I want to calculate the launch velocity needed for a projectile to land on a specific point on top of a cliff.
*This is for a realtime computer simulation, so we can ignore air resistance, etc, and just assume that the only acceleration is from gravity on the vertical component, while the horizontal component is constant. I would like to avoid expensive trig functions, and instead just calculate the vertical and horizontal components independently using the displacement formula, then add them together to get the total launch vector. So given a desired horizontal and vertical displacement Dx and Dy, gravity acceleration a, and a flight duration t, just use: Vx = Dx/t to get needed horizontal velocity, and Dy = Dy/t – 1/2at^2 which yields Vy = Dy/t – at ½ if you divide the whole thing by time to get velocity on the left side.
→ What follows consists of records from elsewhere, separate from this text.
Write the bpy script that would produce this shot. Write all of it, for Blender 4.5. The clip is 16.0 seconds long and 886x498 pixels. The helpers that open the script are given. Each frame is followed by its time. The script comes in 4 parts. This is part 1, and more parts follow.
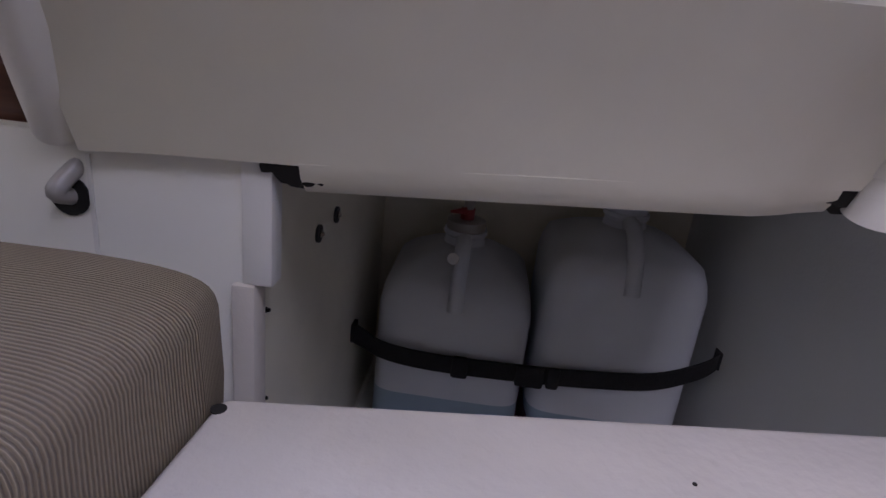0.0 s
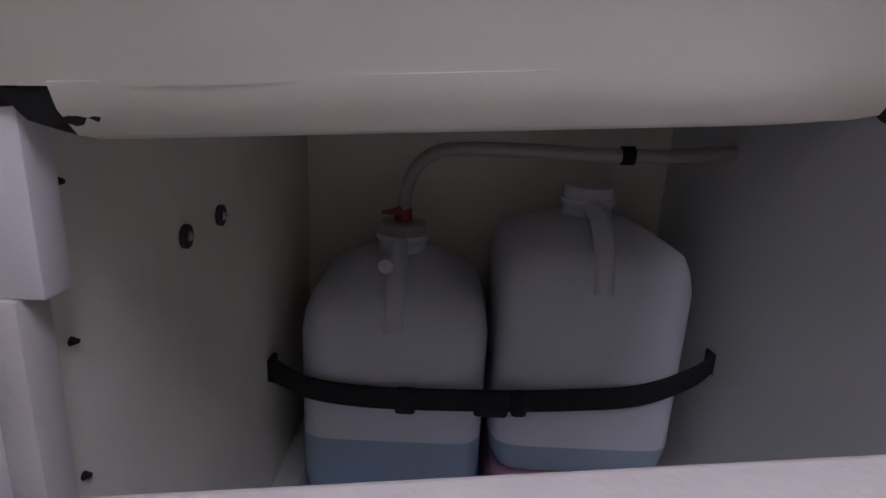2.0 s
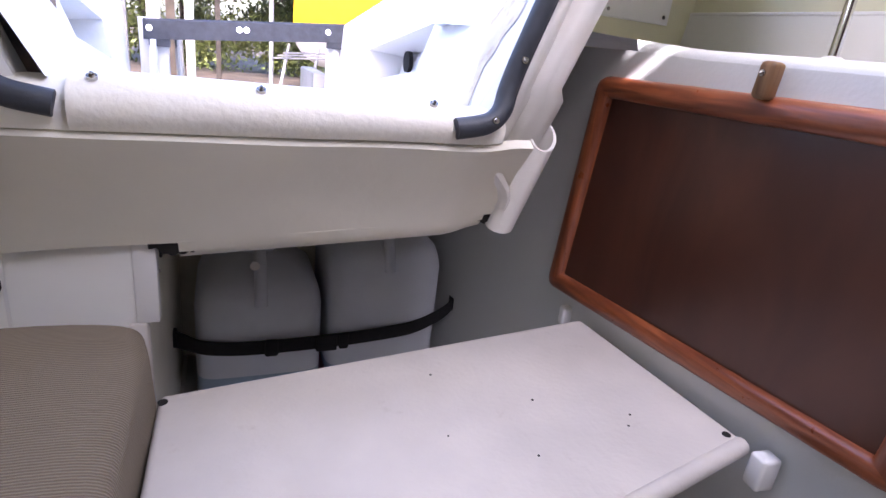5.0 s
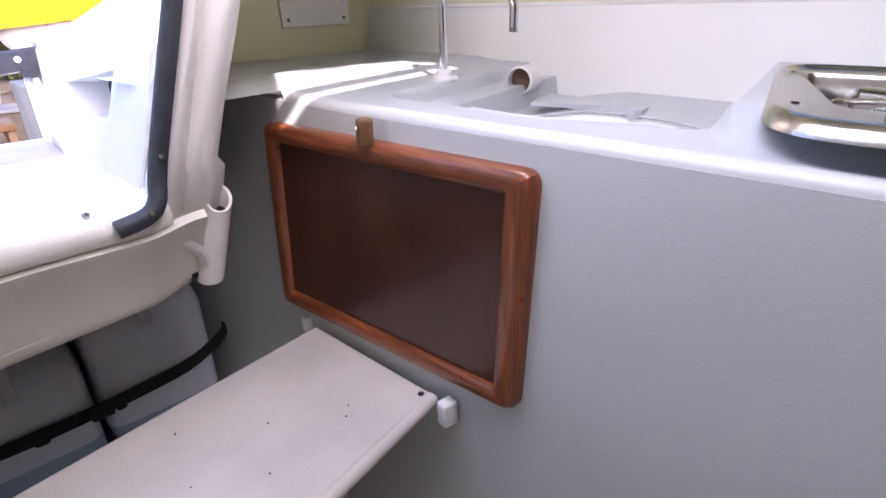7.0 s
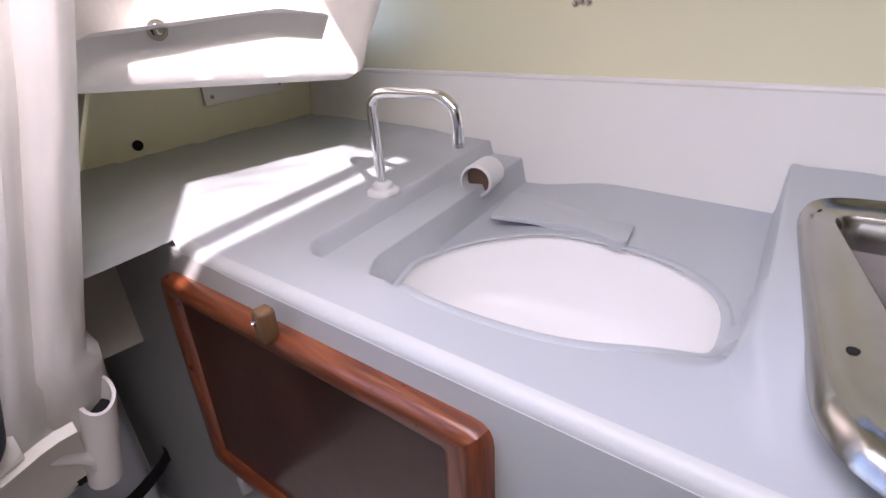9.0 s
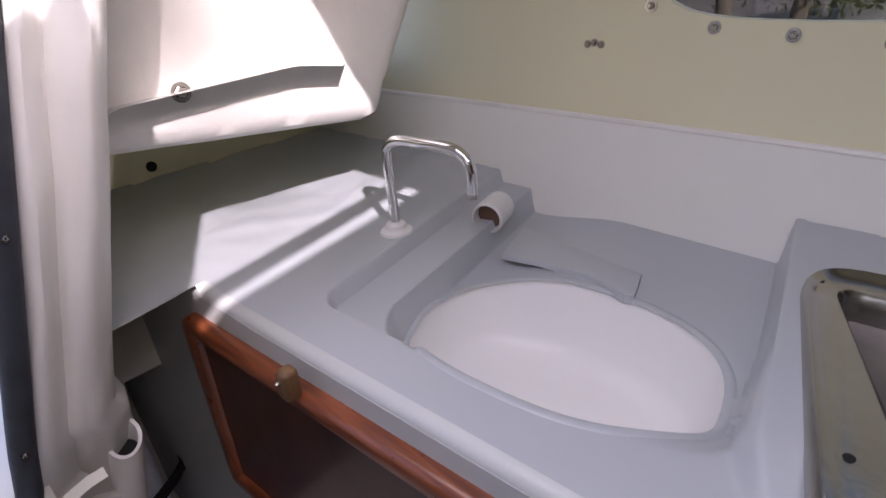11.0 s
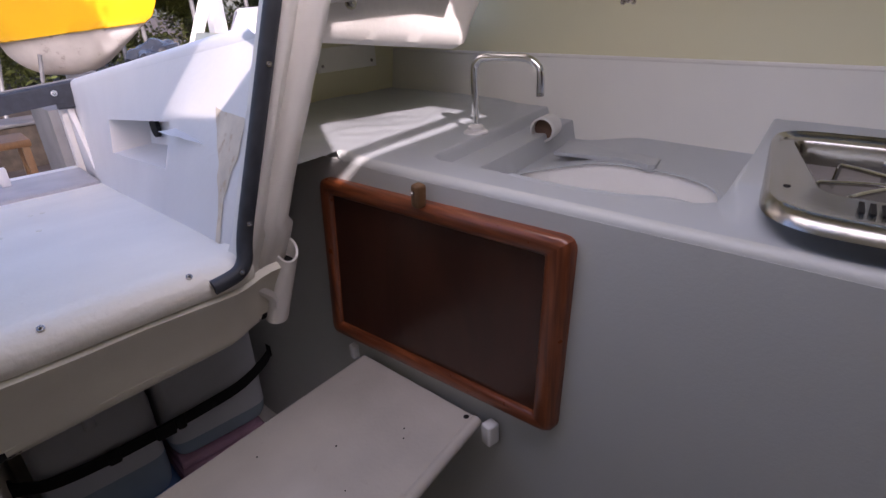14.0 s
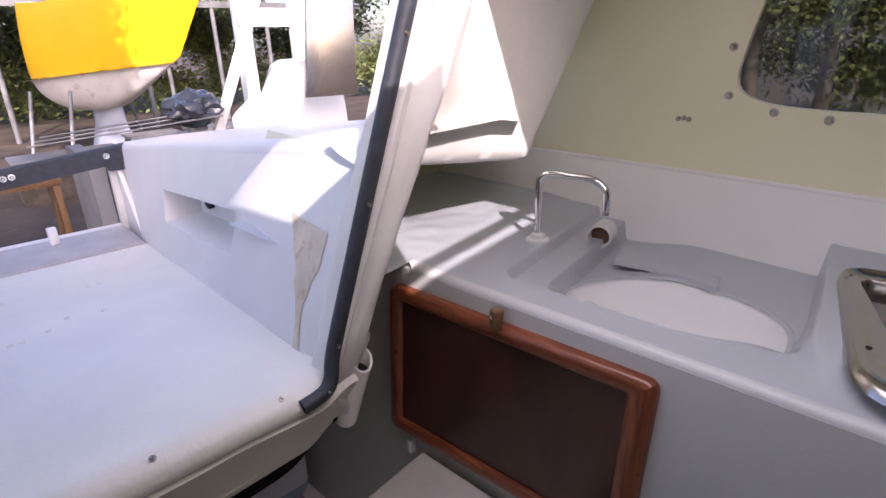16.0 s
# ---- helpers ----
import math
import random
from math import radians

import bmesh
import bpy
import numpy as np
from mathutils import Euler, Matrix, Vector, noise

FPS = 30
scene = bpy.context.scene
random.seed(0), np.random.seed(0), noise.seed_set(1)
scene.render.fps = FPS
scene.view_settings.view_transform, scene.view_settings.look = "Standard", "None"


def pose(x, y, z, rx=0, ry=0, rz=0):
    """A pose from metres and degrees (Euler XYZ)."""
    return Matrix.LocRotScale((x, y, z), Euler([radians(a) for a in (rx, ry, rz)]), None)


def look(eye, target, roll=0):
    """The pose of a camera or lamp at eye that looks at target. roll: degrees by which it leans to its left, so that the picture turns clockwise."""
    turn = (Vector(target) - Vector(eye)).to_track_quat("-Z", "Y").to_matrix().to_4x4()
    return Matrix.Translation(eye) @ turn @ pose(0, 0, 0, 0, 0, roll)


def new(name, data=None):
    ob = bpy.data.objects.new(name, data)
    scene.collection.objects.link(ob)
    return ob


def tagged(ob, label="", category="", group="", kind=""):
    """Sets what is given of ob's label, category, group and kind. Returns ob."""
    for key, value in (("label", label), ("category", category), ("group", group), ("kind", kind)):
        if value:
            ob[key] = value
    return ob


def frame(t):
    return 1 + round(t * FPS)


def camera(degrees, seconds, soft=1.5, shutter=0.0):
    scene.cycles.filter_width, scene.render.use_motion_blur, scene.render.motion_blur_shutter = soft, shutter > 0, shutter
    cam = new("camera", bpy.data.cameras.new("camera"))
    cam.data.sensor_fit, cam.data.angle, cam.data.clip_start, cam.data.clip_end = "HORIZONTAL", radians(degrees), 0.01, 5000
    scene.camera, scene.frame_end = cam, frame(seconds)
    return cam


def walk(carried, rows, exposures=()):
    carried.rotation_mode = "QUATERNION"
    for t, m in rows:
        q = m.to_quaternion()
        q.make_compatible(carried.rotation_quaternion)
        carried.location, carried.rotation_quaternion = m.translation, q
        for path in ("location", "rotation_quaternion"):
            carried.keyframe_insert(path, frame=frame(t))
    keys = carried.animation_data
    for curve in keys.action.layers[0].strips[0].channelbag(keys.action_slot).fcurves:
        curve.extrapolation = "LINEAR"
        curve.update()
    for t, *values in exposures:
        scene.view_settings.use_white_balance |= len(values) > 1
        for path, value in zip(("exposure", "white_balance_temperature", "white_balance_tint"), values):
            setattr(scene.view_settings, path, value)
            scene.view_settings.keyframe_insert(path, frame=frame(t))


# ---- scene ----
cam = camera(77.3, 16.0)
PATH = [
    (0, (0.0, 0.032, 0.697), (-0.101, 1.92, 0.044), 6.4),
    (0.5, (0.009, 0.059, 0.679), (-0.063, 1.962, 0.068), 5.5),
    (1, (0.029, 0.102, 0.653), (-0.016, 2.005, 0.039), 4.7),
    (1.5, (0.033, 0.15, 0.63), (0.001, 2.072, 0.079), 1.7),
    (2, (0.035, 0.155, 0.626), (0.052, 2.082, 0.09), 2.9),
    (2.5, (0.047, 0.145, 0.65), (0.202, 2.047, 0.049), 4.8),
    (3, (0.069, 0.135, 0.67), (0.229, 2.026, 0.037), 7.3),
    (5.5, (-0.0898, -0.2571, 0.9066), (0.8019, 1.3877, 0.2000), 5.13),
    (6, (-0.0365, -0.2844, 0.9626), (0.9951, 1.2690, 0.2395), 2.52),
    (6.5, (-0.0131, -0.3218, 0.9508), (1.1740, 1.1026, 0.2012), -0.39),
    (7, (0.0233, -0.3414, 0.9767), (1.2517, 1.0056, 0.1542), -2.03),
    (7.5, (0.0838, -0.3595, 1.0498), (1.3532, 0.9637, 0.2512), -4.08),
    (8, (0.1375, -0.2990, 1.0915), (1.4339, 0.9952, 0.2886), -3.88),
    (8.5, (0.2180, -0.2421, 1.0885), (1.4694, 1.0769, 0.2554), -5.69),
    (11, (0.2336, -0.2080, 1.1724), (1.4383, 1.0968, 0.2526), -5.48),
    (11.5, (0.1735, -0.2905, 1.1895), (1.3701, 1.0658, 0.3358), -6.85),
    (12, (0.1092, -0.3415, 1.1587), (1.3390, 1.0162, 0.3560), -5.15),
    (12.5, (0.0311, -0.3484, 1.0608), (1.2806, 0.9858, 0.2492), -3.23),
    (13, (0.0049, -0.3294, 1.0462), (1.2230, 0.9966, 0.1756), -2.62),
    (13.5, (-0.0314, -0.3502, 1.0614), (1.1805, 0.9807, 0.1896), -3.76),
    (14, (-0.0638, -0.3544, 1.0816), (1.1598, 0.9940, 0.2541), -3.18),
    (14.5, (-0.1265, -0.3316, 1.0900), (1.0878, 1.0484, 0.3020), -1.99),
    (15, (-0.1728, -0.3206, 1.1107), (1.0075, 1.0955, 0.3351), -1.27),
    (15.5, (-0.1616, -0.3009, 1.1747), (1.0323, 1.1198, 0.4287), -1.89),
    (16, (-0.1232, -0.2807, 1.2134), (1.1165, 1.1181, 0.5017), -1.89),
]
EXPOSURES = [(0.0, 2.6, 5800, 33), (1.5, 2.65, 5800, 33), (3.0, 3.3, 5800, 33), (5.5, 3.15, 6050, 31), (7.0, 2.95, 6150, 31), (8.5, 2.65, 6300, 32), (11.0, 1.7, 6250, 32), (12.5, 1.2, 6350, 32), (14.0, 1.45, 6400, 32), (16.0, 1.66, 6450, 32)]
walk(cam, [(t, look(eye, target, roll)) for t, eye, target, roll in PATH], EXPOSURES)

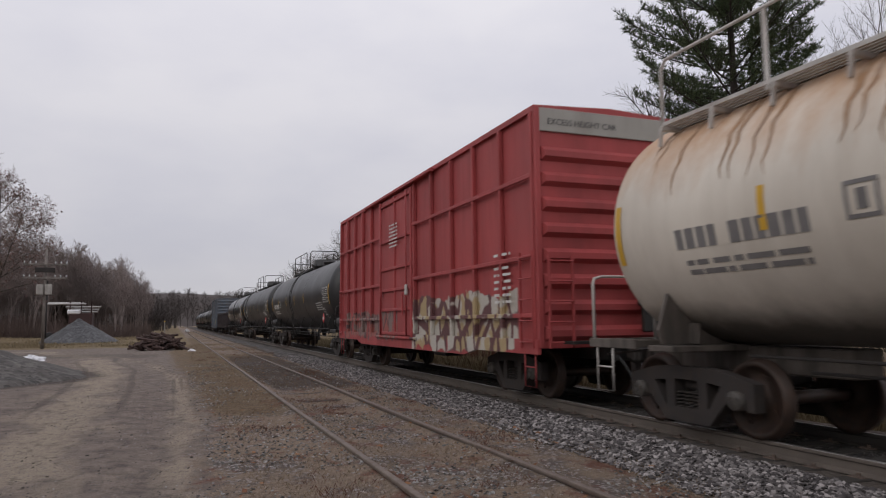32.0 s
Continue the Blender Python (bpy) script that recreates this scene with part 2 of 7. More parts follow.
        for shape in painted:
            y0, y1, z0, z1, tint = shape[:5]
            yy = py
            if len(shape) > 5:
                yy = math_node(nt, "SUBTRACT", py, math_node(nt, "MULTIPLY", math_node(nt, "SUBTRACT", pz, z0), shape[5]))
            blur = shape[6] if len(shape) > 6 else 0.03
            k = math_node(nt, "MULTIPLY", band(nt, yy, y0, y1, blur), band(nt, pz, z0, z1, blur))
            col = mix_node(nt, math_node(nt, "MULTIPLY", k, wear), col, rgba(tint))
    l.new(col, b.inputs["Base Color"])
    r0 = math_node(nt, "ADD", math_node(nt, "MULTIPLY", big, 0.25), rough - 0.12)
    if rough_sock is not None:
        r0 = math_node(nt, "ADD", r0, math_node(nt, "MULTIPLY", rough_sock, 0.3), True)
    l.new(r0, b.inputs["Roughness"])
    b.inputs["Metallic"].default_value = metal
    b.inputs["Specular IOR Level"].default_value = spec
    if bump:
        bp = n.new("ShaderNodeBump")
        bp.inputs["Strength"].default_value = bump
        bp.inputs["Distance"].default_value = 0.01
        l.new(small, bp.inputs["Height"])
        l.new(bp.outputs[0], b.inputs["Normal"])
    return m


DUST = (0.16, 0.135, 0.11)


def ink(y0, y1, z0, z1, fill, edge, e=0.09, slope=0.0):
    """A filled stroke with a darker outline."""
    return ((y0 - e, y1 + e, z0 - e, z1 + e, edge, slope), (y0, y1, z0, z1, fill, slope))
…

This works perfectly to hit the point.
1) The equations are too “dumb” to know if the arc is high enough to actually clear the cliff edge, so it might hit into the wall in spite of “correct” values.
2) Passing in a pre-set duration for all calculations makes it shoot really high into the air when very close to the target, and too shallow when very far away from the target. It should use a smaller duration value when closer, so it doesn’t fly too high, and a larger duration value when far away, so it actually gets there.
So I’m thinking I need polynomial interpolation to do this – setting three points to pass through: the launch location, the target, and a point at the minimum height above the ledge for it to always clear the ledge and hit the target. If I generate three equations from these points, and solve for the alpha beta and gamma coefficients by which to scale the basis polynomials x^2, x, and 1, then I will have the perfect curve. Note - the desired curve must be 2nd degree quadratic to be realistic, no higher degree will work
Then I just take the derivative of this curve at the launch point to find the slope at which to launch it by, but I don’t know how exactly to do this.
1) what’s the most efficient way other than solving for the inverse matrix to get the coefficient vector? Lagrange Polynomials?
2) More importantly, the launch position and target point are unique, but the point above the ledge is not. It could be any value with a sufficient height to clear the ledge. However, if it is too low, the curve containing the other 2 points would not pass through it, either.
How do I solve for this inequality?
Any help would be much appreciated, thanks.